New on-street bike lanes separated from auto traffic are nearing completion in Palo Alto and Menlo Park, and a handful of neighboring cities have plans to install them too. Separated bike infrastructure gained traction among local planners after Caltrans approved Class IV Separated Bikeway design standards [PDF] in December 2015. The first protected intersections were built last year in a handful of North American cities.
A new traffic-separated paved path is nearing completion along Chilco Street in Menlo Park, where a speeding drunk driver hit Balbir and Kamal Singh from behind while they were walking their dog in October 2013, killing them. With no curbs or sidewalks, two 90-degree curves, and poor nighttime lighting, the street’s former design encouraged speeding and crashes involving drivers exiting the roadway.
“I am elated to see how quickly this project has moved forward. The design looks fabulous,” said resident Sheryl Bims of the new Chilco Street when it was approved by the City Council in February.

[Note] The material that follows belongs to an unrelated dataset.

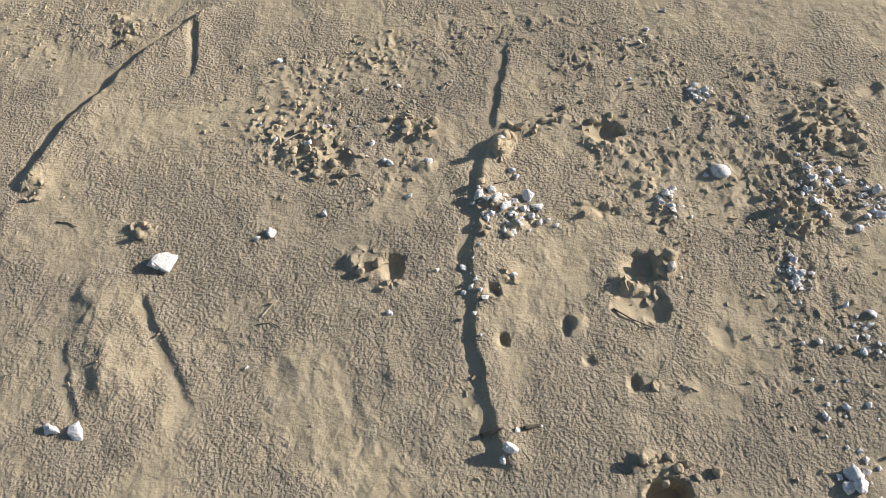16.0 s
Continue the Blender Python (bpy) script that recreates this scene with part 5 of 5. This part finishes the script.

The new paved path, 15 feet wide and separated from the street’s two traffic lanes by a one-foot concrete curb topped with yellow soft-hit posts, is marked for two-way bike and pedestrian traffic. It will extend for one half mile on the north side of Chilco Street from the Dumbarton Rail tracks to Constitution Drive, where the path will transition to existing standard bike lanes. A standard bike lane, but no sidewalk, was installed on the south side of Chilco Street.
That said, in early May Menlo Park’s City Council backed away from ambitious plans to replace parallel parking for vehicles with protected bike lanes on both sides of El Camino Real. A one-year pilot project would have created continuous bike lanes separated from auto traffic by curbs or planters–that would have allowed the city to test a consultant’s prediction that such bike lanes would help cut both traffic congestion and traffic collisions.
Palo Alto is now installing the city’s first two-way buffered bike lane near Jordan Middle School “to help students and others safety negotiate the North California Avenue/Middlefield Road dogleg intersection.” The new bike lane, which will be separated from auto traffic with white bollards when finished, is intended to accommodate the crush of bicycle traffic during school commute times.
The city installed the two-way bike lanes along with narrower 10-foot wide traffic lanes on Middlefield Road and other safety enhancements after repaving the street in July. But bicyclists will face the same hazardous door-zone bike lanes in both directions in this segment because the city chose to continue allowing parked cars on both sides of the street. California Avenue west of Middlefield Road similarly received smoother pavement and new door-zone bike lanes in July.
Palo Alto is also considering adding separated bike lanes to Embarcadero Road from El Camino Real to Emerson Street just east of the Caltrain underpass. The Planning and Transportation Commission reviewed the plans on August 10, recommending a version with separated bike lanes on both sides of Embarcadero Road that would use the existing sidewalks in the Caltrain underpass, and would connect to a protected intersection at El Camino Real. The city’s report [PDF] cautiously notes that “this would be the first protected intersection on El Camino Real which Caltrans may or may not approve.”
“The key feature here is the fully protected intersection with the cycle tracks on both sides,” noted BKF Engineers Project Manager James Mansfield at the August 10 meeting. “The bike areas are raised and separated from vehicles, and are also separated from pedestrians.” The Embarcadero design is scheduled for review by Palo Alto’s City Council on September 19.
Palo Alto has installed one other separated bike lane before, a one-block contraflow curb-separated bike lane on Homer Avenue, in 2013.
Neighboring Mountain View has also approved plans to install separated bike lanes on city streets. The four-lane Castro Street from El Camino Real to Miramonte Avenue (one third mile) will be rebuilt in 2017 with two traffic lanes and parking protected bike lanes modeled on those installed by San Jose on Fourth Street in 2012.
Mountain View’s 2014 Shoreline Boulevard Corridor Study recommends a median bus-only lane and separated bike lanes, along with a new pedestrian and bicycle bridge over Highway 101 on the west side of Shoreline Boulevard. The plan also proposes a protected intersection at Shoreline Boulevard and Middlefield Road. The city plans to begin building the improvements in late 2017, except for the Highway 101 ped/bike bridge, which awaits the redevelopment of land at Shoreline Boulevard and Pear Avenue.